--- Begin ---
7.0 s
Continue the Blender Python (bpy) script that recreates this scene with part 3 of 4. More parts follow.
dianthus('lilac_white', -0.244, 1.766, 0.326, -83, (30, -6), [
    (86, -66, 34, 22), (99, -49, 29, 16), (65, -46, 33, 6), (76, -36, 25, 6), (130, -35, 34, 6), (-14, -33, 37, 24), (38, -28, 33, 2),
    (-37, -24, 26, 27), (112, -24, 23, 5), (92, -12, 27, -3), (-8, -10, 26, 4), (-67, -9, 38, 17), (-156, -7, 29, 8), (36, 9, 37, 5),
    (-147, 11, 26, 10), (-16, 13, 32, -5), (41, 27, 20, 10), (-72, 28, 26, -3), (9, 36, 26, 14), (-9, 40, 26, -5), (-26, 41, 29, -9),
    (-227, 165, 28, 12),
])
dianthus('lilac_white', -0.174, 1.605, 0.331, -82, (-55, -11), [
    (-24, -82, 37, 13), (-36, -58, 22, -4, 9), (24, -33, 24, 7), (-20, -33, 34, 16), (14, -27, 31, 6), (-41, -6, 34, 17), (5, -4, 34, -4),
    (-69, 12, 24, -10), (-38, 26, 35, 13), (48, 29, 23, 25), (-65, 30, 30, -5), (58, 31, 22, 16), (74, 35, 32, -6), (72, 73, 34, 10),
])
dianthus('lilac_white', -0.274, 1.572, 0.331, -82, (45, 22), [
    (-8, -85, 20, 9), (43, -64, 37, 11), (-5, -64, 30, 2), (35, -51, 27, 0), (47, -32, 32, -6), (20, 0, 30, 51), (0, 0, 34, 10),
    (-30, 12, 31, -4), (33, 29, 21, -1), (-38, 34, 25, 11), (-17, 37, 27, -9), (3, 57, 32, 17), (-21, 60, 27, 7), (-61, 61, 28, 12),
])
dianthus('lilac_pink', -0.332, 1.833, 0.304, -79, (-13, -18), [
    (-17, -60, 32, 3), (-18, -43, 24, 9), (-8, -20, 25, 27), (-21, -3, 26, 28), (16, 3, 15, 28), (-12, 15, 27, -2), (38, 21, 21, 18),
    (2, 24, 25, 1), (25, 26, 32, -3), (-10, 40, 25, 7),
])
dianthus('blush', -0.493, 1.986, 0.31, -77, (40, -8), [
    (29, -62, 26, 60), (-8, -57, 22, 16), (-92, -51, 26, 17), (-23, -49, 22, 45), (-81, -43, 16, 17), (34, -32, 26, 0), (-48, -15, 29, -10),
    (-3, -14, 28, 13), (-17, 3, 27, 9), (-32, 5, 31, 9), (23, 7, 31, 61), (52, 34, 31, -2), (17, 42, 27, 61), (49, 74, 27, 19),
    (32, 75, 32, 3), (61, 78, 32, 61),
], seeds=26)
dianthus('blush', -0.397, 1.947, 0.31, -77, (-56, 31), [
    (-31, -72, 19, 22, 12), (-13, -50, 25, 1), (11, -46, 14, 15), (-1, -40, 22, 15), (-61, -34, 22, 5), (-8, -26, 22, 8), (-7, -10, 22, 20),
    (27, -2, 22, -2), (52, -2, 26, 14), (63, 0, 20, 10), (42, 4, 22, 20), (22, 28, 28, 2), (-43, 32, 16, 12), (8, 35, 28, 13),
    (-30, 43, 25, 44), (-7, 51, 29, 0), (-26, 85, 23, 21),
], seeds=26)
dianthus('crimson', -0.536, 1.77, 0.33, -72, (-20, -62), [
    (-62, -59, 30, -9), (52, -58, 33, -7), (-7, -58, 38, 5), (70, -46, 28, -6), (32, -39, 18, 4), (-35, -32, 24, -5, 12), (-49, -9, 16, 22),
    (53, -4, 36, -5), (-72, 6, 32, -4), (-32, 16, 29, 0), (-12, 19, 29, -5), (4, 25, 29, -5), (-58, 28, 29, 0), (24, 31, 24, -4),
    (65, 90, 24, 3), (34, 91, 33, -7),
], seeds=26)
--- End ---
Stated goal: Reproduce the complete data exactly as presented above.

Result:
7.0 s
Continue the Blender Python (bpy) script that recreates this scene with part 3 of 4. More parts follow.
dianthus('lilac_white', -0.244, 1.766, 0.326, -83, (30, -6), [
    (86, -66, 34, 22), (99, -49, 29, 16), (65, -46, 33, 6), (76, -36, 25, 6), (130, -35, 34, 6), (-14, -33, 37, 24), (38, -28, 33, 2),
    (-37, -24, 26, 27), (112, -24, 23, 5), (92, -12, 27, -3), (-8, -10, 26, 4), (-67, -9, 38, 17), (-156, -7, 29, 8), (36, 9, 37, 5),
    (-147, 11, 26, 10), (-16, 13, 32, -5), (41, 27, 20, 10), (-72, 28, 26, -3), (9, 36, 26, 14), (-9, 40, 26, -5), (-26, 41, 29, -9),
    (-227, 165, 28, 12),
])
dianthus('lilac_white', -0.174, 1.605, 0.331, -82, (-55, -11), [
    (-24, -82, 37, 13), (-36, -58, 22, -4, 9), (24, -33, 24, 7), (-20, -33, 34, 16), (14, -27, 31, 6), (-41, -6, 34, 17), (5, -4, 34, -4),
    (-69, 12, 24, -10), (-38, 26, 35, 13), (48, 29, 23, 25), (-65, 30, 30, -5), (58, 31, 22, 16), (74, 35, 32, -6), (72, 73, 34, 10),
])
dianthus('lilac_white', -0.274, 1.572, 0.331, -82, (45, 22), [
    (-8, -85, 20, 9), (43, -64, 37, 11), (-5, -64, 30, 2), (35, -51, 27, 0), (47, -32, 32, -6), (20, 0, 30, 51), (0, 0, 34, 10),
    (-30, 12, 31, -4), (33, 29, 21, -1), (-38, 34, 25, 11), (-17, 37, 27, -9), (3, 57, 32, 17), (-21, 60, 27, 7), (-61, 61, 28, 12),
])
dianthus('lilac_pink', -0.332, 1.833, 0.304, -79, (-13, -18), [
    (-17, -60, 32, 3), (-18, -43, 24, 9), (-8, -20, 25, 27), (-21, -3, 26, 28), (16, 3, 15, 28), (-12, 15, 27, -2), (38, 21, 21, 18),
    (2, 24, 25, 1), (25, 26, 32, -3), (-10, 40, 25, 7),
])
dianthus('blush', -0.493, 1.986, 0.31, -77, (40, -8), [
    (29, -62, 26, 60), (-8, -57, 22, 16), (-92, -51, 26, 17), (-23, -49, 22, 45), (-81, -43, 16, 17), (34, -32, 26, 0), (-48, -15, 29, -10),
    (-3, -14, 28, 13), (-17, 3, 27, 9), (-32, 5, 31, 9), (23, 7, 31, 61), (52, 34, 31, -2), (17, 42, 27, 61), (49, 74, 27, 19),
    (32, 75, 32, 3), (61, 78, 32, 61),
], seeds=26)
dianthus('blush', -0.397, 1.947, 0.31, -77, (-56, 31), [
    (-31, -72, 19, 22, 12), (-13, -50, 25, 1), (11, -46, 14, 15), (-1, -40, 22, 15), (-61, -34, 22, 5), (-8, -26, 22, 8), (-7, -10, 22, 20),
    (27, -2, 22, -2), (52, -2, 26, 14), (63, 0, 20, 10), (42, 4, 22, 20), (22, 28, 28, 2), (-43, 32, 16, 12), (8, 35, 28, 13),
    (-30, 43, 25, 44), (-7, 51, 29, 0), (-26, 85, 23, 21),
], seeds=26)
dianthus('crimson', -0.536, 1.77, 0.33, -72, (-20, -62), [
    (-62, -59, 30, -9), (52, -58, 33, -7), (-7, -58, 38, 5), (70, -46, 28, -6), (32, -39, 18, 4), (-35, -32, 24, -5, 12), (-49, -9, 16, 22),
    (53, -4, 36, -5), (-72, 6, 32, -4), (-32, 16, 29, 0), (-12, 19, 29, -5), (4, 25, 29, -5), (-58, 28, 29, 0), (24, 31, 24, -4),
    (65, 90, 24, 3), (34, 91, 33, -7),
], seeds=26)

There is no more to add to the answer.